Dougherty never responded publicly. Behind the scenes, too, observers cast doubt on whether he would sign on to Nicholas’s endorsement.

That leads to Data Point No. 2:

• Johnny Doc crossed a picket line.

It wasn’t just Dougherty who crossed the line, to be fair. It was his union, IBEW Local 98, as well Laborers Local 332 and Stagehands Local 8 — the groups that last week signed a contract which freed the Convention Center from sclerotic work rules that had apparently driven off a number of potential customers.

Carpenters Local 8 and the Teamsters Local 107 didn’t sign by the deadline, were shut out of the process, and this week picketed the Convention Center. Dougherty escorted his workers right past the signs, leaving Teamsters leader William Hamilton spluttering. “I believe it’s reprehensible that John Dougherty would show up in a picket line today and cross a union picket line,” he said. “I think it sets the union movement in Philadelphia back a hundred years.”

Now: Let’s dispense with ideas of who is right and who is wrong in this kerfuffle. For our purposes it really doesn’t matter.

The more important point is this: The one thing that unions are supposed to be really good at — supporting each other when time comes to confront the boss — is the one thing they’ve steadfastly refused to do in Philadelphia this week. There’s a reason a billion-and-one labor ballads feature the word “solidarity”: Without it, the leverage of unions is pretty much nil.
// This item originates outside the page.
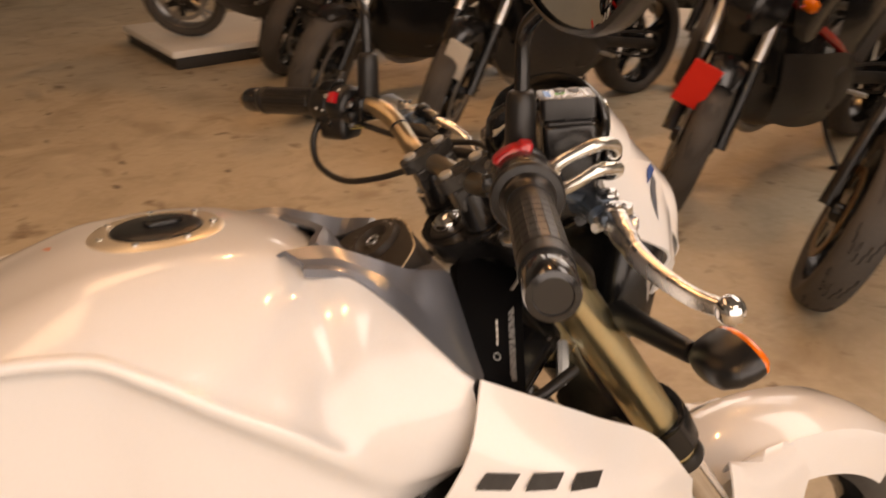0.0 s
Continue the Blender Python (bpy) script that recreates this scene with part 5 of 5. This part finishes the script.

That leads an observer to ask: If the city’s labor unions can’t even show solidarity on a job site — the whole reason they exist — what’s the likelihood they’ll stick together on a political campaign?

The answer is: They probably don’t. IBEW has its interests; the Teamsters have theirs. Sometimes the twain shall meet, but not always.

The good news? There’s less chance now for one candidate to pick up a home run mayoral endorsement from all the unions and thus drive all the competitors out before the race really begins. The trouble among the unions makes it more likely we’ll see a real campaign with multiple candidates, concluding with voters making a decision at the polls instead of colorful characters anointing their pick in a backroom.

“It’s not a matter of if we’re going to be all together,” Johnny Doc said back in February. “It’s a matter of who we’re going to be all together behind.” Turns out, both questions are still very much open.